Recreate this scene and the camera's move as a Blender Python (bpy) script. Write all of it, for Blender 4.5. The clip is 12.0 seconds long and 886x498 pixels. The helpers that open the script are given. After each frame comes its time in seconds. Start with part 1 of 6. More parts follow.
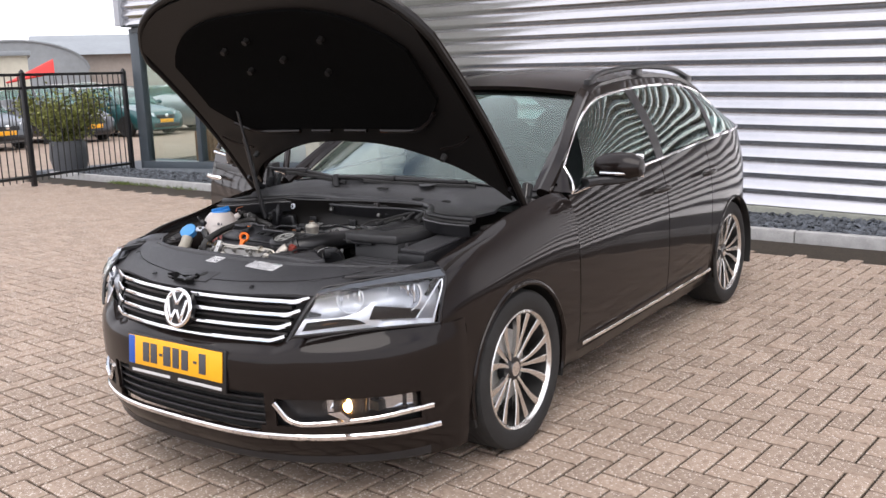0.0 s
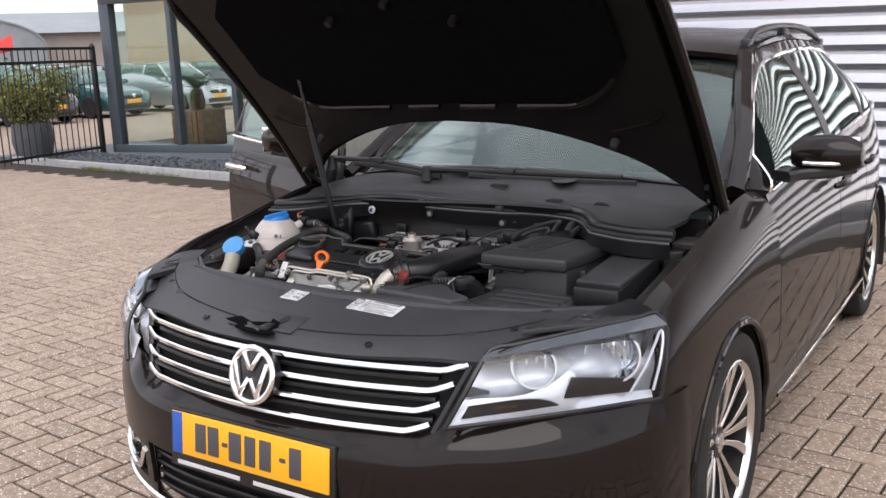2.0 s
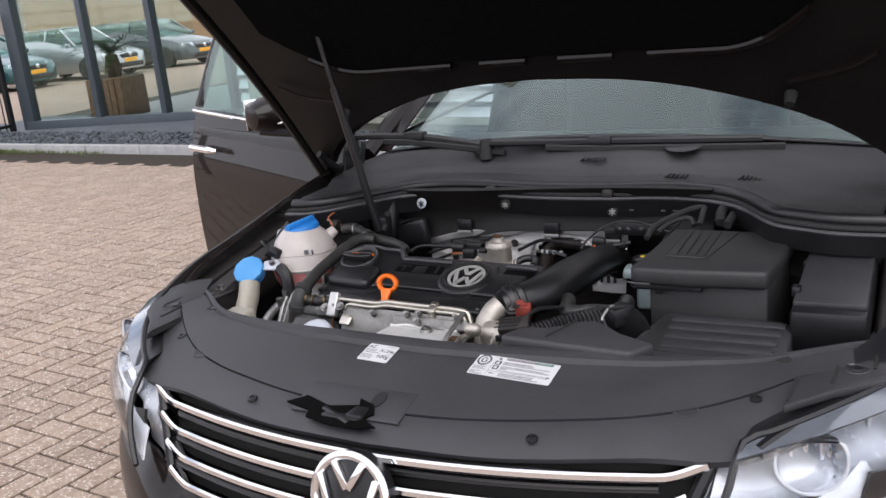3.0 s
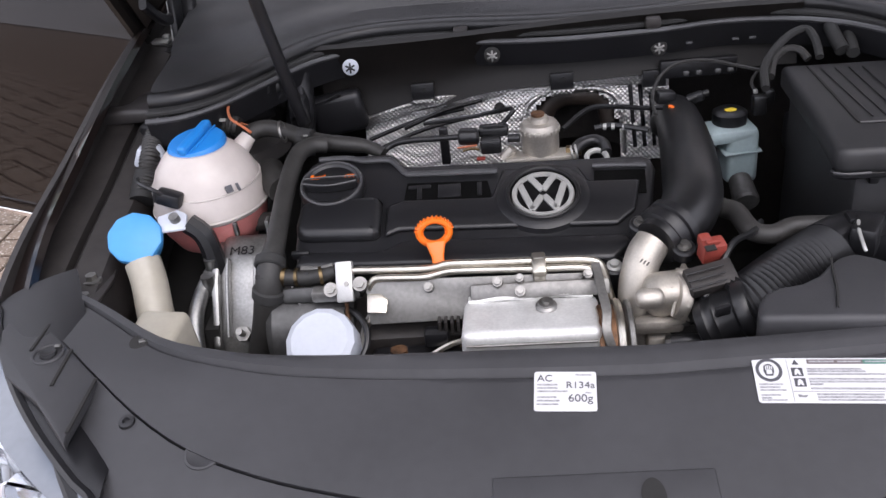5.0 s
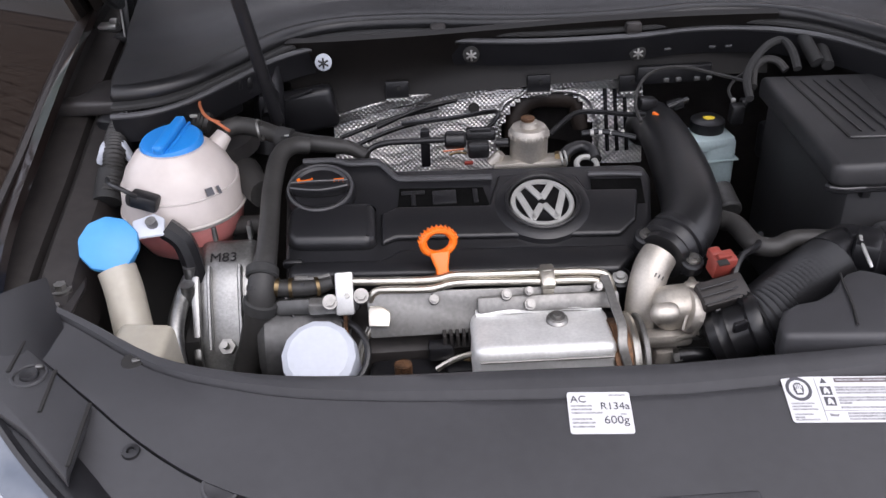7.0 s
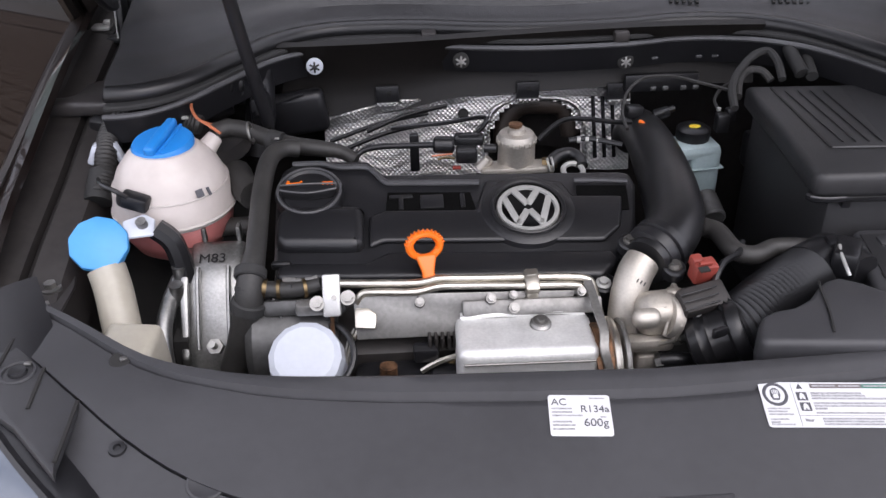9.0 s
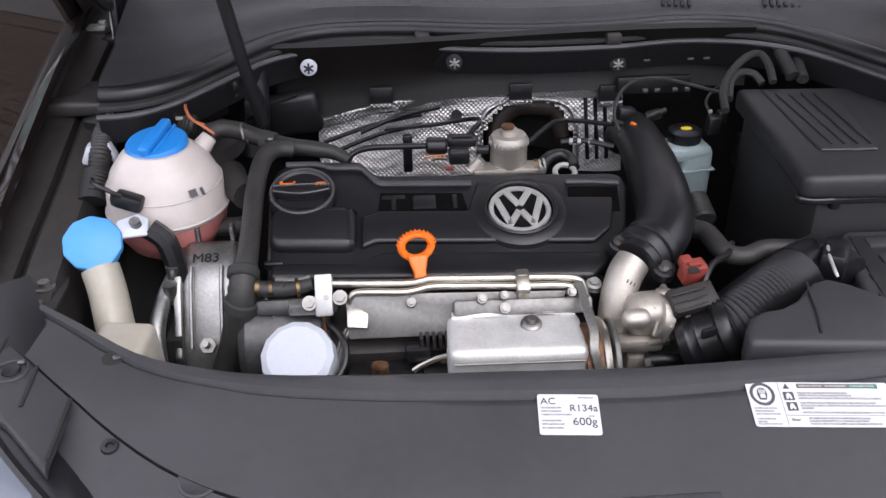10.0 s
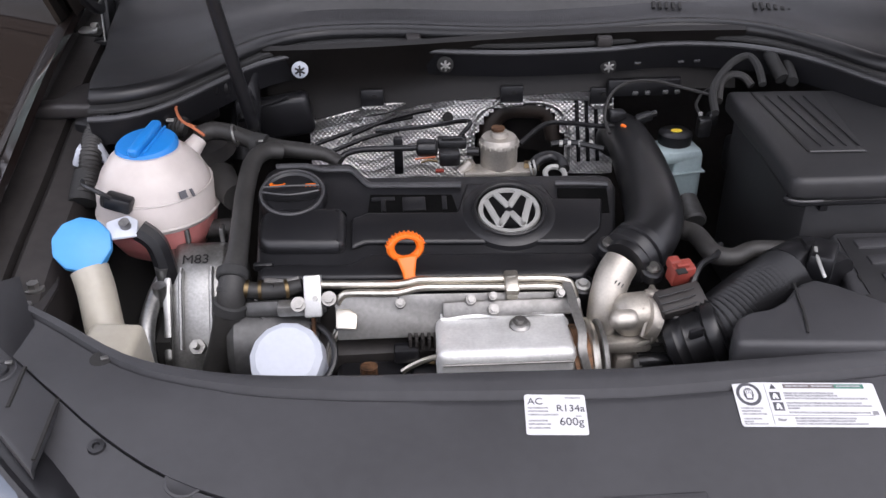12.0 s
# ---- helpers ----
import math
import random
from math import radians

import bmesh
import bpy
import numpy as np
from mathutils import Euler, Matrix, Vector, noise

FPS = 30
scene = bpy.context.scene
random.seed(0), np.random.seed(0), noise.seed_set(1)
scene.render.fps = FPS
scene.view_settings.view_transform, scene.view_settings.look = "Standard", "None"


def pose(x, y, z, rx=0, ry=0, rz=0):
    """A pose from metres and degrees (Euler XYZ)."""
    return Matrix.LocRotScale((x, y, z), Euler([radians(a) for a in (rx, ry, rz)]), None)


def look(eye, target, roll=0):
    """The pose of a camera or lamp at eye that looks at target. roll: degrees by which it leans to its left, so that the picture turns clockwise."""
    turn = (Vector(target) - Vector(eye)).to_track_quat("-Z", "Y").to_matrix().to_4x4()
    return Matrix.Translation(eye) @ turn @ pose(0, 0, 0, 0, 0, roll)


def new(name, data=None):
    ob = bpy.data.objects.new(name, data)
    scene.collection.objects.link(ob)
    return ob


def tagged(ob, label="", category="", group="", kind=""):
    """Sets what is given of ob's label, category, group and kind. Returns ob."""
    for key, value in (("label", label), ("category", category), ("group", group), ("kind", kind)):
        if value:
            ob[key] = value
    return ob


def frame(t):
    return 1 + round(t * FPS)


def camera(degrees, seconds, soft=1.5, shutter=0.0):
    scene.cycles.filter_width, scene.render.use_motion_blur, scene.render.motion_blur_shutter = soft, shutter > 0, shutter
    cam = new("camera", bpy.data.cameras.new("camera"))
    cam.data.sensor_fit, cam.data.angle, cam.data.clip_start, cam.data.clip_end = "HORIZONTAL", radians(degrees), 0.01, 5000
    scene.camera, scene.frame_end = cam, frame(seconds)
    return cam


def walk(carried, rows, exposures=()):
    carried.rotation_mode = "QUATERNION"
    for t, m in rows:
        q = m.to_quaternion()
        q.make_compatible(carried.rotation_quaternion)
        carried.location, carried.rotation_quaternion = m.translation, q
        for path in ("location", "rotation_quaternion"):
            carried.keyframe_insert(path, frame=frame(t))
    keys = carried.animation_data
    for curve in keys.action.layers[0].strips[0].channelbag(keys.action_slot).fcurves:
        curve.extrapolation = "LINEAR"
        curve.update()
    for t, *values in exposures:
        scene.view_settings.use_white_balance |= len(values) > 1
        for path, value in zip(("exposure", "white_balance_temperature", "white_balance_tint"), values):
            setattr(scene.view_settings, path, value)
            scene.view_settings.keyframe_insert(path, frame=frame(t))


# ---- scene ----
cam = camera(51.5, 12.0)
PATH = [
    (0, (2.699, -3.027, 1.508), (1.566, -1.422, 1.136), -2.1),
    (0.5, (2.588, -3.051, 1.506), (1.477, -1.429, 1.137), -2.1),
    (1, (2.34, -2.902, 1.48), (1.234, -1.275, 1.116), -2.4),
    (1.5, (1.966, -2.636, 1.459), (0.868, -1.008, 1.08), -2.6),
    (2, (1.554, -2.427, 1.447), (0.488, -0.786, 1.031), -2.2),
    (2.5, (1.189, -2.229, 1.45), (0.178, -0.567, 0.986), -3.3),
    (2.7, (1.029, -2.113, 1.448), (0.04, -0.443, 0.965), -4.2),
    (4.3, (0.001, -1.552, 1.533), (-0.371, 0.330, 0.519), -8.0),
    (4.5, (-0.054, -1.483, 1.506), (-0.357, 0.388, 0.450), -7.6),
    (5, (-0.130, -1.373, 1.478), (-0.317, 0.457, 0.329), -7.0),
    (5.5, (-0.194, -1.327, 1.476), (-0.265, 0.494, 0.298), -5.4),
    (6, (-0.245, -1.322, 1.488), (-0.229, 0.490, 0.293), -3.7),
    (6.5, (-0.288, -1.317, 1.496), (-0.202, 0.487, 0.292), -2.1),
    (7, (-0.283, -1.317, 1.495), (-0.202, 0.489, 0.295), -2.0),
    (9, (-0.275, -1.331, 1.504), (-0.177, 0.478, 0.311), -1.0),
    (9.5, (-0.271, -1.336, 1.506), (-0.169, 0.474, 0.314), -0.8),
    (10, (-0.269, -1.339, 1.508), (-0.163, 0.472, 0.316), -0.7),
    (10.5, (-0.266, -1.342, 1.508), (-0.157, 0.470, 0.318), -0.7),
    (11, (-0.263, -1.343, 1.507), (-0.154, 0.471, 0.320), -0.7),
    (11.5, (-0.259, -1.344, 1.506), (-0.151, 0.471, 0.322), -0.6),
    (12, (-0.258, -1.344, 1.505), (-0.146, 0.472, 0.323), -0.6),
]
walk(cam, [(t, look(eye, target, roll)) for t, eye, target, roll in PATH], [(0.0, 0.78, 6600, 14), (1.5, 0.75, 6600, 14), (2.5, 0.58, 6500, 14), (4.4, 1.0, 6350, 17), (12.0, 1.0, 6350, 17)])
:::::
Where a line above contains the word "camera", copy that line.

→ ANSWER BELOW:
Recreate this scene and the camera's move as a Blender Python (bpy) script. Write all of it, for Blender 4.5. The clip is 12.0 seconds long and 886x498 pixels. The helpers that open the script are given. After each frame comes its time in seconds. Start with part 1 of 6. More parts follow.
    """The pose of a camera or lamp at eye that looks at target. roll: degrees by which it leans to its left, so that the picture turns clockwise."""
def camera(degrees, seconds, soft=1.5, shutter=0.0):
    cam = new("camera", bpy.data.cameras.new("camera"))
    scene.camera, scene.frame_end = cam, frame(seconds)
cam = camera(51.5, 12.0)